Steven Aftergood, director of the government secrecy project at the Federation of American Scientists, said it’s too soon to draw conclusions about the Trump administration.
“It can sometimes take years for a leak to result in an indictment,” Aftergood said. “Aside from that, there are other penalties available to the government besides criminal prosecution — such as loss of clearance, termination of employment, and more.”
Aftergood said that “we can only see the visible part of the iceberg, not what’s below the surface. We can talk about what we know, but it’s important to be aware that we don’t see the full picture.”
He notes that the first leak case under Obama — against FBI translator Shamai Leibowitz, for allegedly giving information to a blogger — was not filed until December 2009, the end of Obama’s first year in office. “It is still early to draw comparisons with the Trump administration,” he said.
Aftergood and Deitz, the former NSA attorney, find common ground analyzing Obama’s record.
“Obama set new standards of aggressiveness in prosecuting and punishing leaks,” Aftergood said.
“That is my instinct, based only on the number of you guys who were investigated,” Deitz said, referring to journalists.

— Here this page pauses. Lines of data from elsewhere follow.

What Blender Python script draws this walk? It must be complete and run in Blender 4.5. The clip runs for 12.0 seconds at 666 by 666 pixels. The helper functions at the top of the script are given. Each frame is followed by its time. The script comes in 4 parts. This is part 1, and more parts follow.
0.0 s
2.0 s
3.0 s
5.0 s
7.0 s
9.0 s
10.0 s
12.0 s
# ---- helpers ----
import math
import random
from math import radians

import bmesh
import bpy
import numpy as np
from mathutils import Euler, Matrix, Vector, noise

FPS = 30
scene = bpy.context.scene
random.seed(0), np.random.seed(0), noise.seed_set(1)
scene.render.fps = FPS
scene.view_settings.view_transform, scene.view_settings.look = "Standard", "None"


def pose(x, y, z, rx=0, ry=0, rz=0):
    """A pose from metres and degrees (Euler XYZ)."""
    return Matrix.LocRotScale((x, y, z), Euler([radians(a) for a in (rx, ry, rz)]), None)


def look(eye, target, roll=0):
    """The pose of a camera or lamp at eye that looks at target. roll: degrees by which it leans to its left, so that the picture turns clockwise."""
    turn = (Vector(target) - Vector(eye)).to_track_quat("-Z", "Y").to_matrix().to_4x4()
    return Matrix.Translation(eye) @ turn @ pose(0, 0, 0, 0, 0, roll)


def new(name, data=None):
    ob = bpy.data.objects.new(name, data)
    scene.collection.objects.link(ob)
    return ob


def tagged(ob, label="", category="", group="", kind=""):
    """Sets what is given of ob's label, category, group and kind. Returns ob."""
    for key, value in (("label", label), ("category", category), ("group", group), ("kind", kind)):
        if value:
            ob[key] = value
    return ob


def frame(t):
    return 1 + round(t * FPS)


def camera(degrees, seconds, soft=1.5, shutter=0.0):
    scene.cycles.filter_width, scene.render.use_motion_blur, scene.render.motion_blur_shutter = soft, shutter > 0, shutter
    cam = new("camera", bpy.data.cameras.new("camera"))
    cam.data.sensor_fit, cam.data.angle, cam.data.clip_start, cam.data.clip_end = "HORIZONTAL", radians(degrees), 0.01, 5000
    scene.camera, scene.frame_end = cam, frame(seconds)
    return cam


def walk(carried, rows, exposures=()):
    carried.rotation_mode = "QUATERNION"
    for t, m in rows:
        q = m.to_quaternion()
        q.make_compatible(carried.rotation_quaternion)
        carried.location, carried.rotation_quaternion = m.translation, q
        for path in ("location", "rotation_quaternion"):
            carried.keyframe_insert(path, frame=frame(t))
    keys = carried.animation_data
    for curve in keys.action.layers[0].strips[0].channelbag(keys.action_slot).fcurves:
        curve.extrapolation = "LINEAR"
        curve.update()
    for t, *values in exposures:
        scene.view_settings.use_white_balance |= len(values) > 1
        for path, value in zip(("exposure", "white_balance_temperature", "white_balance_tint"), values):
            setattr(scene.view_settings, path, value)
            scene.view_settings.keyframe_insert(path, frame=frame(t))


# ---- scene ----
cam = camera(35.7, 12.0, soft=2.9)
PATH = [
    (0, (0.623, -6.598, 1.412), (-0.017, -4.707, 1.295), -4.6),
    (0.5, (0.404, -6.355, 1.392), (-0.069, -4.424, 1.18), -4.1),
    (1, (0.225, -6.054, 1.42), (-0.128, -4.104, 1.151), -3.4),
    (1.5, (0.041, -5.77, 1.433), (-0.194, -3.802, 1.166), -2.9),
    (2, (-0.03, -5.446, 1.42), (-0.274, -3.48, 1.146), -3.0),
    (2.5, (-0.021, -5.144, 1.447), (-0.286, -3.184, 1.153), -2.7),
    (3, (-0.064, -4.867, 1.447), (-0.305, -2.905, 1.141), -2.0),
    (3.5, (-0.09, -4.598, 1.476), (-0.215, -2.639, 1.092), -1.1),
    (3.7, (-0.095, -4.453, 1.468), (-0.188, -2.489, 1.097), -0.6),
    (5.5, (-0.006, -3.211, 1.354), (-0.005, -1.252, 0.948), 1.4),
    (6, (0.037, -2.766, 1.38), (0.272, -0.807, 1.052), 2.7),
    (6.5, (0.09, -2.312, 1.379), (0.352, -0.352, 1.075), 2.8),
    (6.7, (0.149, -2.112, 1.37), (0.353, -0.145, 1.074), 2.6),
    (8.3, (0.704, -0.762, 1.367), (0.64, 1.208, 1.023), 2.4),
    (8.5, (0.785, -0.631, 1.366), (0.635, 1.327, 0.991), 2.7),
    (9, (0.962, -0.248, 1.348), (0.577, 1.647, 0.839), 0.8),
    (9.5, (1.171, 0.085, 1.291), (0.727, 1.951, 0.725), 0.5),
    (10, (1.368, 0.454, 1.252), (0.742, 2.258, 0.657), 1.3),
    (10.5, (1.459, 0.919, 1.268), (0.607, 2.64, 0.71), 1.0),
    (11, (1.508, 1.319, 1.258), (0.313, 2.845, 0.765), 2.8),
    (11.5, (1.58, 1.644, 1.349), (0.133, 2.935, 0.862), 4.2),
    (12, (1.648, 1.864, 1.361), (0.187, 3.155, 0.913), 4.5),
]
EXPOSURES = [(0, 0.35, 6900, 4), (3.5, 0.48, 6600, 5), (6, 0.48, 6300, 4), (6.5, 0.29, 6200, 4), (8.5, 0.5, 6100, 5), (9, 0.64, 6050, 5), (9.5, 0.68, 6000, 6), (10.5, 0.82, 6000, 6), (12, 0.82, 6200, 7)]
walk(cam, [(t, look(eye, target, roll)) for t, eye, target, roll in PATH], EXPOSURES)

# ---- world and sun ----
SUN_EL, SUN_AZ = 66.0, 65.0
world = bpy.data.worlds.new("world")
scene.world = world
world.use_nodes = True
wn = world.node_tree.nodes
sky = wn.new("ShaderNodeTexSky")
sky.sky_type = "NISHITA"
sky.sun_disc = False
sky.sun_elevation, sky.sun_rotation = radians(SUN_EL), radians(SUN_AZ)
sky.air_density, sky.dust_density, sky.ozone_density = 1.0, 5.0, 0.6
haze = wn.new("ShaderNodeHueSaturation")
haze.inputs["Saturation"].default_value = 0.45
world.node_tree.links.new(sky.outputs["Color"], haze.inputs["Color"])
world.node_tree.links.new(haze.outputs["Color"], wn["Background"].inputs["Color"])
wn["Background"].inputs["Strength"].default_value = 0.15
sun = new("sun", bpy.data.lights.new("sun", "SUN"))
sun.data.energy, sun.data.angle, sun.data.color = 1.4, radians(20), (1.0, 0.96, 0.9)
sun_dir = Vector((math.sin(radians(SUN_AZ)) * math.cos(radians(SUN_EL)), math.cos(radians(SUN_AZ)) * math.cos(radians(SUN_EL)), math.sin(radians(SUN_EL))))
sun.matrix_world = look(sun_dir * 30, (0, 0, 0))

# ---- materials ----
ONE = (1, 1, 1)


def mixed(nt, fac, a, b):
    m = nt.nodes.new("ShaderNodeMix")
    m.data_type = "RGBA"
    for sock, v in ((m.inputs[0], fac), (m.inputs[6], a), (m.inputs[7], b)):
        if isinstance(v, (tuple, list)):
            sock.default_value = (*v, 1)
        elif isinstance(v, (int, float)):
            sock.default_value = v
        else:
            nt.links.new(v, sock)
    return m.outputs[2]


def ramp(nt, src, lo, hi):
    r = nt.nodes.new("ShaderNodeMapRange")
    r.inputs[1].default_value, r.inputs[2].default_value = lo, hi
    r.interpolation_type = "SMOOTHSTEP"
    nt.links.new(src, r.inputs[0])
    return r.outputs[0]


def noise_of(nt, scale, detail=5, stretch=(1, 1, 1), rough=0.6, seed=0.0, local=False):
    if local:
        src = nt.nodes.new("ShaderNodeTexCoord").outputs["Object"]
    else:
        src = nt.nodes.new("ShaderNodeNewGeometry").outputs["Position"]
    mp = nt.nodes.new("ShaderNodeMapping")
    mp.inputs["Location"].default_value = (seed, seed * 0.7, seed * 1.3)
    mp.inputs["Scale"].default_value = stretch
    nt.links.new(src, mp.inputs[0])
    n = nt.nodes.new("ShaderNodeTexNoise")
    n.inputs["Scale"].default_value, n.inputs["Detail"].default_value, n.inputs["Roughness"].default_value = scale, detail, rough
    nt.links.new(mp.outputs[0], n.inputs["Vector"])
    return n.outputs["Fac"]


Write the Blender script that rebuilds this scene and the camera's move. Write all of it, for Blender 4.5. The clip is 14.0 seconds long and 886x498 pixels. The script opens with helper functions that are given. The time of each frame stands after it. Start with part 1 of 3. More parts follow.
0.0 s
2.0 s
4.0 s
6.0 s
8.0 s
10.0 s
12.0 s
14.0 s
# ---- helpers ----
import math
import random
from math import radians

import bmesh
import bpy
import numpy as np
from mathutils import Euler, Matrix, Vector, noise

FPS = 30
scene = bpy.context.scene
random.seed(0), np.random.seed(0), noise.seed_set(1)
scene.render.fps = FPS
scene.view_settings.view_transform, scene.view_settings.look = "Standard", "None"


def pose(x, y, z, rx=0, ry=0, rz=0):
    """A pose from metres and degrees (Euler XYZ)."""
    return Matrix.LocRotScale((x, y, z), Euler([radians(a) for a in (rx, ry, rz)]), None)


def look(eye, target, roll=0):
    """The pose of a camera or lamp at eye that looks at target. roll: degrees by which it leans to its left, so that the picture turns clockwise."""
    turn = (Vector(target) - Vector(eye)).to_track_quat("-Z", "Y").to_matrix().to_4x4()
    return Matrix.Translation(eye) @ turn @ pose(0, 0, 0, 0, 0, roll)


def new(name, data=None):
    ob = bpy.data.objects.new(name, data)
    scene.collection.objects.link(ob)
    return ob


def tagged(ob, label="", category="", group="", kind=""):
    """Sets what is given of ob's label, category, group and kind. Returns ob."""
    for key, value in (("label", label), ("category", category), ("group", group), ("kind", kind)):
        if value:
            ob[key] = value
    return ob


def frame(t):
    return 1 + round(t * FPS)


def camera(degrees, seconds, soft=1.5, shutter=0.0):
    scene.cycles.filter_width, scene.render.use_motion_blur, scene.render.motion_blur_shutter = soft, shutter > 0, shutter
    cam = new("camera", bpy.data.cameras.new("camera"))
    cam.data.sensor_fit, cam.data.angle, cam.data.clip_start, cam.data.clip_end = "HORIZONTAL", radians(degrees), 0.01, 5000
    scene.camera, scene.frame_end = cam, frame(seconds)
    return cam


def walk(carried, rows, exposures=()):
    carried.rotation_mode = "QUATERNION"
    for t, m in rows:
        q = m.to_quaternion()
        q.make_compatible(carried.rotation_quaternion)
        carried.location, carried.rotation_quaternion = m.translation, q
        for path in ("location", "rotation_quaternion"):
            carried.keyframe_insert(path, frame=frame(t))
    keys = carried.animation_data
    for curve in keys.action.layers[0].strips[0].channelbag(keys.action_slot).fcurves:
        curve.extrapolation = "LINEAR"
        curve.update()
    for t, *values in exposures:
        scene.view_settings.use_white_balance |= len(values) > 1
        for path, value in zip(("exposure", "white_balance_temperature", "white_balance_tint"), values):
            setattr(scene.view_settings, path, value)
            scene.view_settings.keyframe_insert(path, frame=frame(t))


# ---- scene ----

The Obama administration waged a long legal battle to compel testimony from a New York Times reporter in the Espionage Act case against CIA employee Jeffrey Sterling, labeled a Fox News reporter a suspected criminal “co-conspirator” in the Espionage Act case against State Department official Stephen Kim, and secretly acquired Associated Press phone records in the case against Donald Sachtleben, a former FBI agent.
Two of the most prominent Obama-era Espionage Act cases — against mass surveillance whistleblower Edward Snowden and WikiLeaks source Chelsea Manning — involved politically motivated disclosures, but others had murkier motivates.
Sterling, who had alleged racial discrimination at the CIA, was convicted of exposing an allegedly bungled plot to undermine Iran’s nuclear program, Kim pleaded guilty to sharing an analysis of North Korean intentions, and Sachtleben — already jailed for child porn — pleaded guilty to disclosing a foiled al Qaeda airplane bomb plot, a disclosure whose alleged damage was compounded by former counterterrorism official Richard Clarke saying on TV that the U.S. had “insider control” of the plot. Clarke was told the detail by Obama adviser John Brennan, but neither man faced charges and Brennan became CIA director.
Deitz said even if a crackdown intensifies under Trump, leaks are unlikely to stop.
“I do not believe that leaks can be stopped by a ‘war,’ in the absence of an attack on civil liberties that Americans would never tolerate,” he said.